= Miguel Campaneria =

Cuban ballet dancer and choreographer

Miguel Campaneria is a Cuban ballet dancer and choreographer.

==Life==
He started his ballet training at the National Ballet Academy of Cuba under Alicia Alonso and Azari Plisetski. He joined the National Ballet of Cuba where he became a soloist. Later on, he won the bronze medal in the junior category at the International Ballet Competition in Varna, Bulgaria. He has danced with American Ballet Theatre, Pennsylvania Ballet, Les Grands Ballets Canadiens, and was a principal dancer with the Pittsburgh Ballet Theater and Ballets de San Juan. In the 1990s he started teaching and served as ballet master of Ballet Concierto de Puerto Rico. In 2004 he became the artistic director of the National Ballet Theater of Puerto Rico in San Juan, Puerto Rico.

In the summer of 1983, Mr. Campaneria accompanied fellow Ballets de San Juan principal, Maria Teresa del Real, to the International Ballet Competition in Varna, Bulgaria. Participating in the Competition as a non-competitor, Mr. Campaneria was awarded the special prize as Best Partner, and his experience proved beneficial in Miss del Real being awarded the bronze medal in the senior category at the Competition. Their performance in the Don Quixote Pas de Deux was lauded as the single most impressive event at the Competition. Both Mr. Campaneria and Miss del Real were invited to the White House by President Reagan to receive his personal congratulations on their achievements in Varna.

In 2007, Mr. Campaneria was appointed to the National Council on the Arts (2007–2012) by the President George Bush and approved by the Senate.
The Council advises the Chairman of the National Endowment for the Arts on applications for Federal grant funds for the arts recommended by its advisory panels, leadership initiatives, agency funding priorities, and policies involving the Congress of the United States and other issues of importance to the arts at the national level.
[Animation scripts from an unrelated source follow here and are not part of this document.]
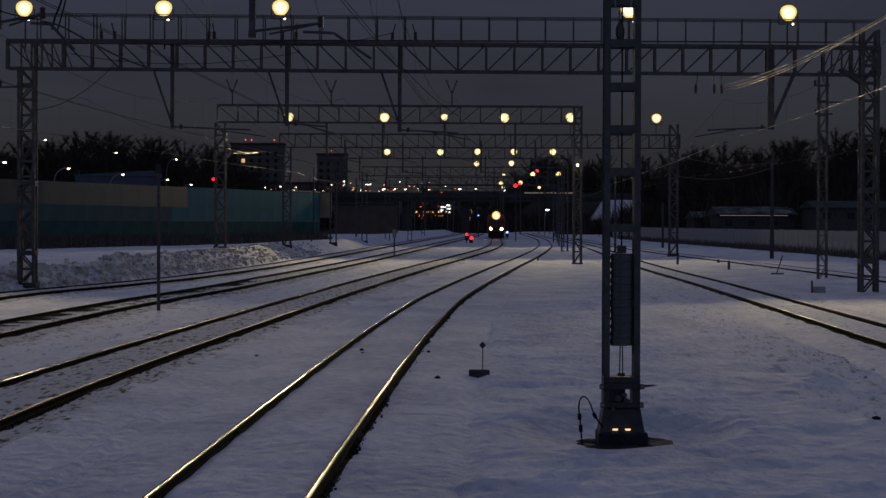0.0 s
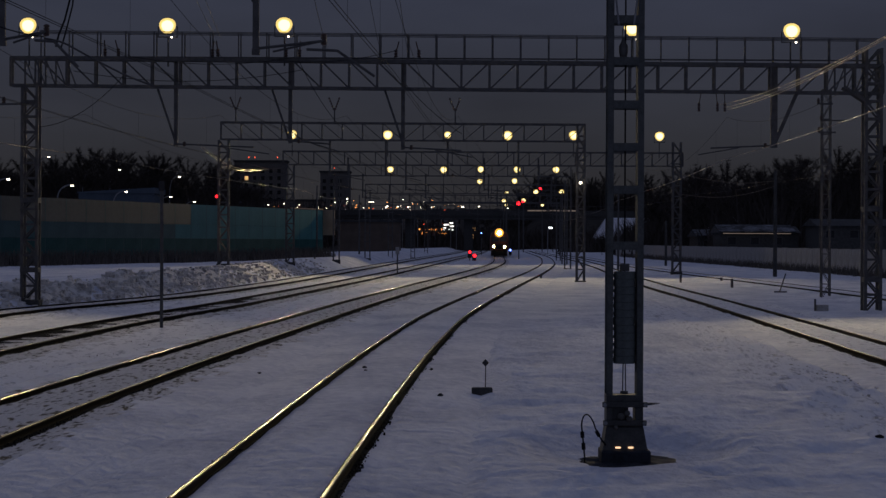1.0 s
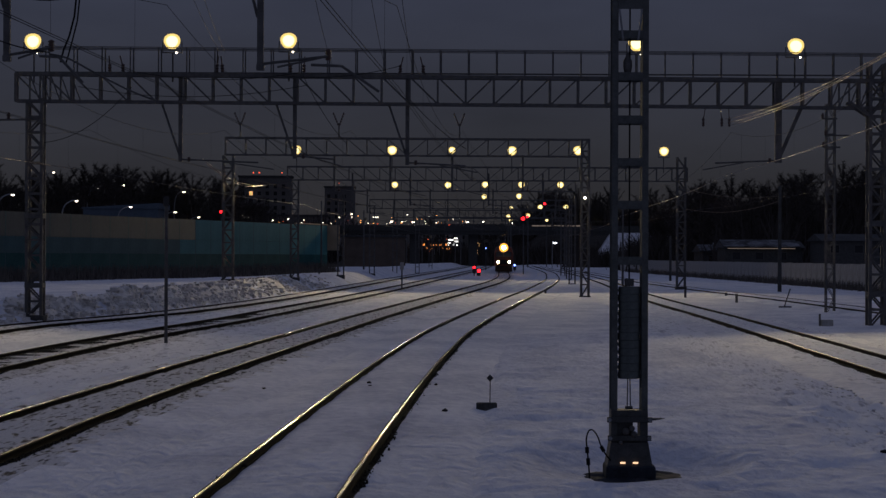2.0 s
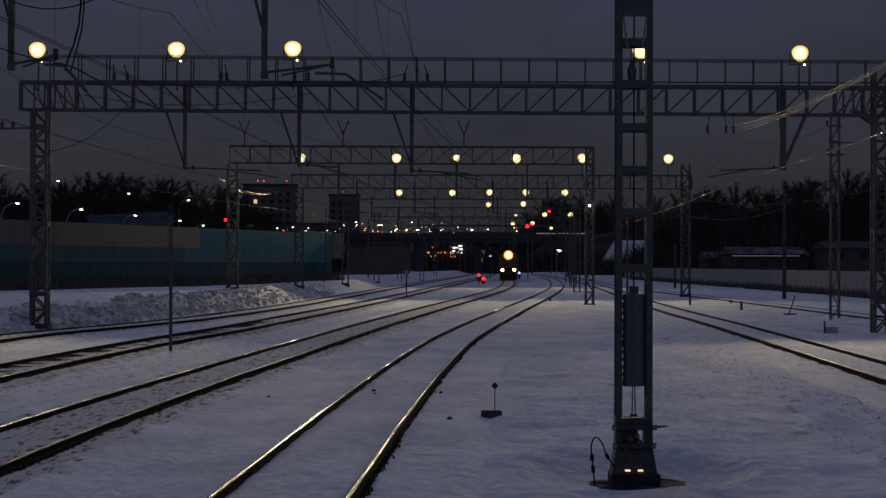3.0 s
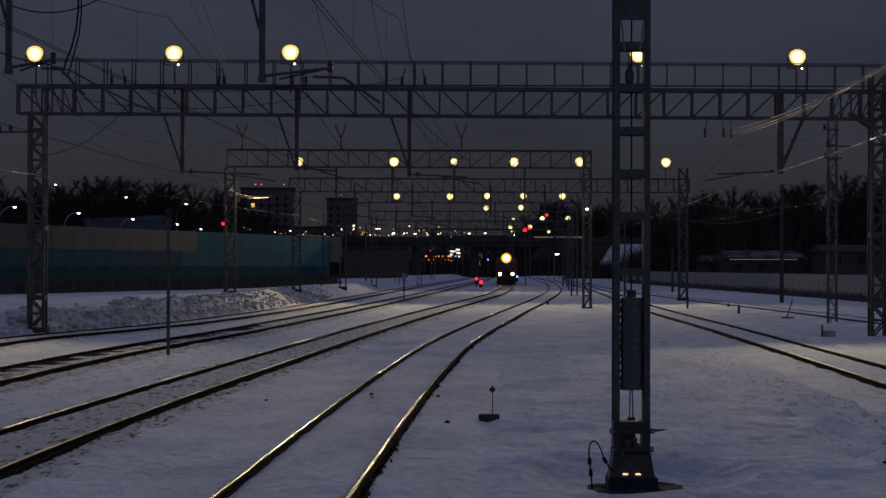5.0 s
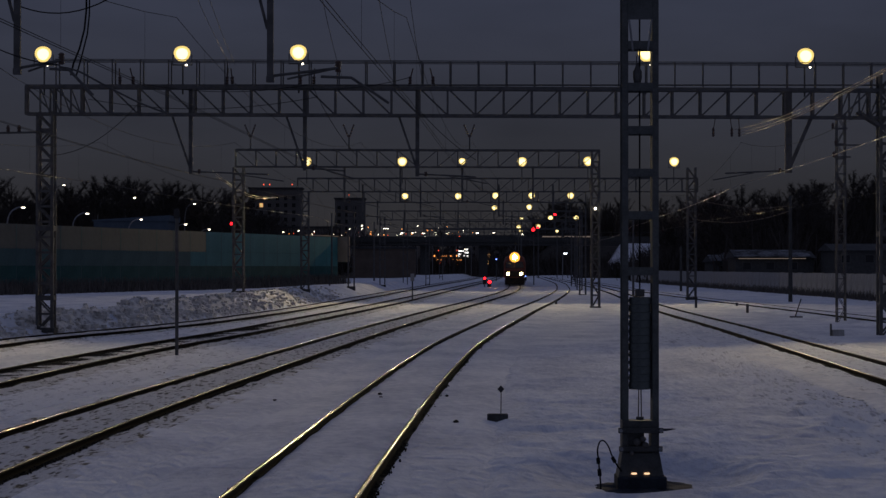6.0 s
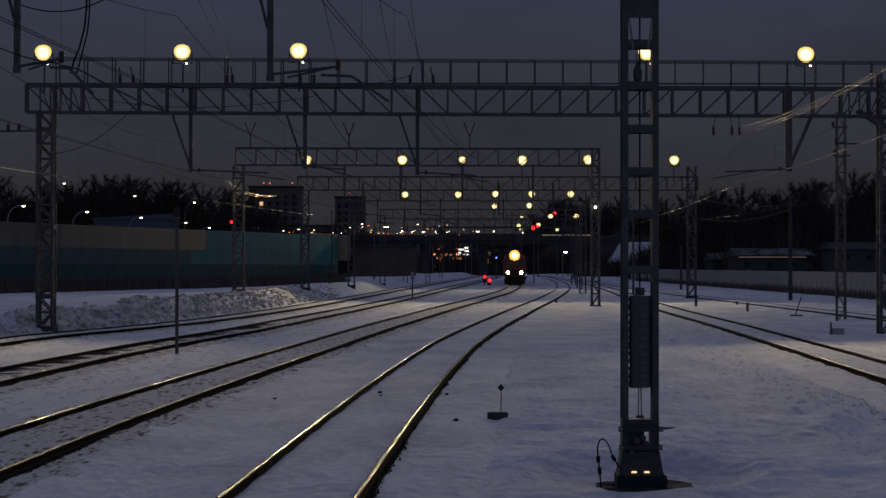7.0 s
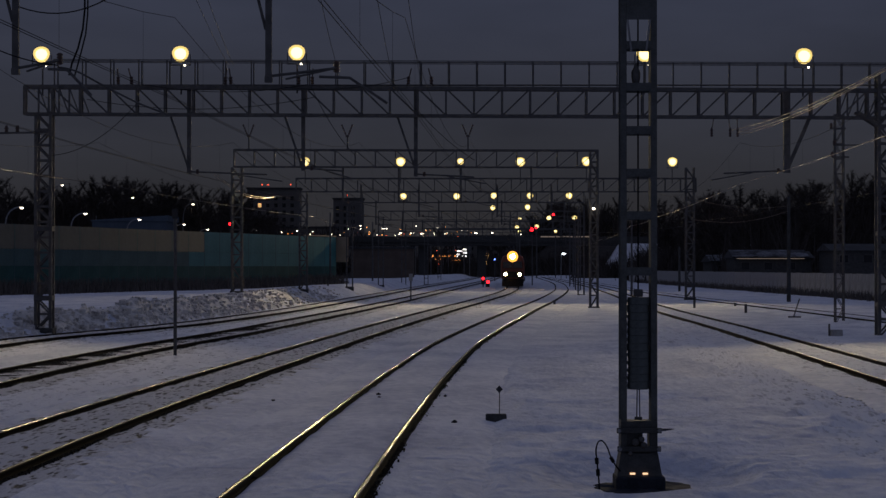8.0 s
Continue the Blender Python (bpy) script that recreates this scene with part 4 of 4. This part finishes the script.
signal(14.0, 337, -0.2, 9.0, [(-0.1, -0.2, RED_GLOW, 0.30), (0.6, 0.05, RED_GLOW, 0.2)], "mast signal showing red beside the line")
signal(21.5, 419.6, 9.6, 3.4, [(0, -0.1, RED_GLOW, 0.3)], "signal on a gantry showing red")
signal(6.35, 306, -0.3, 0.85, [(0.05, 0.0, RED_GLOW, 0.24)], "dwarf signal showing red in the snow")
signal(5.75, 308, -0.3, 1.4, [(0, -0.05, RED_GLOW, 0.2)], "dwarf signal showing red in the snow")
signal(15.0, 400, -0.3, 1.35, [(0, -0.05, BLUE_GLOW, 0.2)], "dwarf signal showing blue beside the line")
signal(10.6, 440, -0.3, 4.6, [(0, 0.0, BLUE_GLOW, 0.13)], "short signal showing blue beside the line")
signal(-36.5, 368, 6.0, 4.1, [(0, 0, RED_GLOW, 0.24)], "red lamp on a post by the road")


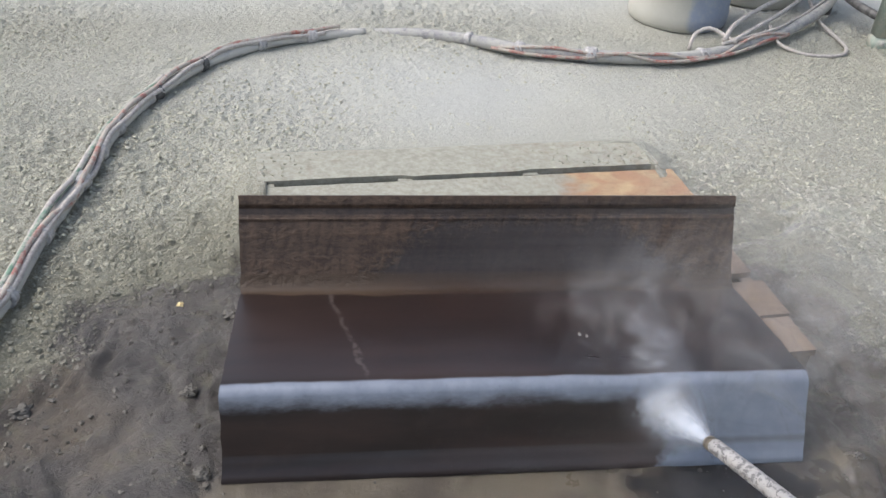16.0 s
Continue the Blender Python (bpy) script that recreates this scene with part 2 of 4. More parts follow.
def mat_web_crust():
    """Gritty pink-brown rust; a wet dark strip with a thin white line runs along the foot of the flange."""
    k = Mat("dry_rust_crust")
    x, y, z = k.axes()
    g, h, mid, big = k.noise(420, 2, 0.6), k.noise(130, 3, 0.7), k.noise(26, 4, 0.6, co=k.stretch(0.5, 1, 1)), k.noise(3, 3, co=k.stretch(0.5, 1, 1))
    col = k.mix(k.ramp(mid, 0.3, 0.7), (0.040, 0.022, 0.019), (0.062, 0.036, 0.032))
    col = k.mix(k.ramp(big, 0.4, 0.65, 0, 0.6), col, (0.068, 0.049, 0.049))
    col = k.mix(k.ramp(g, 0.52, 0.66, 0, 0.8), col, (0.135, 0.094, 0.082))
    col = k.mix(k.ramp(h, 0.60, 0.72, 0, 0.7), col, (0.18, 0.14, 0.125))
    col = k.mix(k.ramp(h, 0.42, 0.30, 0, 0.8), col, (0.016, 0.009, 0.008))
    yy = k.math("ADD", y, k.math("MULTIPLY", k.math("SUBTRACT", k.noise(7, 4, 0.6, co=k.stretch(0.6, 1, 1)), 0.5), 0.05))
    strip = k.math("MULTIPLY", k.ramp(yy, 0.405, 0.432), k.ramp(k.math("ADD", x, k.math("MULTIPLY", y, 0.5)), 0.27, 0.36))
    deep = k.ramp(y, 0.466, 0.474)
    damp = k.math("MAXIMUM", k.math("MULTIPLY", strip, 0.92), k.math("MULTIPLY", deep, 0.9))
    col = k.mix(damp, col, k.mix(deep, (0.014, 0.0105, 0.0125), (0.026, 0.0105, 0.0075)))
    yl = k.math("ADD", y, k.math("MULTIPLY", k.math("SUBTRACT", k.noise(6, 2, co=k.stretch(1, 0.1, 0.1)), 0.5), 0.014))
    line = k.math("MULTIPLY", k.ramp(yl, 0.459, 0.464), k.ramp(yl, 0.473, 0.467))
    line = k.math("MULTIPLY", line, k.math("MULTIPLY", k.ramp(k.noise(9, 4, 0.7, co=k.stretch(1, 0.1, 0.1)), 0.34, 0.55), k.ramp(x, 0.78, 0.45, 0.1, 1.0)))
    wash = k.math("MULTIPLY", k.ramp(x, 0.22, 0.05), k.math("MULTIPLY", k.ramp(yl, 0.425, 0.455), k.ramp(yl, 0.475, 0.466)))
    col = k.mix(k.math("MULTIPLY", k.math("MAXIMUM", line, k.math("MULTIPLY", wash, 0.6)), 0.75), col, (0.25, 0.24, 0.245))
    k.bump(k.math("ADD", g, k.math("MULTIPLY", h, 1.5)), k.ramp(damp, 0, 1, 0.9, 0.25), 0.003)
    return k.done(col, k.ramp(damp, 0, 1, 0.8, 0.36), spec=k.ramp(damp, 0, 1, 0.3, 0.45))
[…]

The appointment is recognition of his widely recognized expertise, eminence, and profound interest in the Arts.

He was Chair of the Community Division Dance Department for the University of Hartford.

Since 2010, Mr. Campaneria has been an Artistic Director and Ballet Master coaching pre-professional students and professional dancers in the state of North Carolina. His studio, Campaneria Ballet School, is located in Cary, NC. He currently has over twenty former students who are working in professional companies all around the world. Under his professional coaching, numerous students have competed in many world competitions and won top places in both Classical and Contemporary Ballet categories. In addition, he has been awarded “The Outstanding Teacher Award” by Youth America Grand Prix in 2012 and 2013. Most recently, in 2014, Campaneria provided the opportunity and selected top students to perform abroad dancing leading roles, which provided not only invaluable dance experience and exposure to the students but tremendous personal cultural enrichment. His multinational relationships in the ballet community are strong, ongoing, and ever-growing.

As of August, 2015, Mr. Campaneria is teaching in his school Campaneria Ballet School in Cary, NC, USA.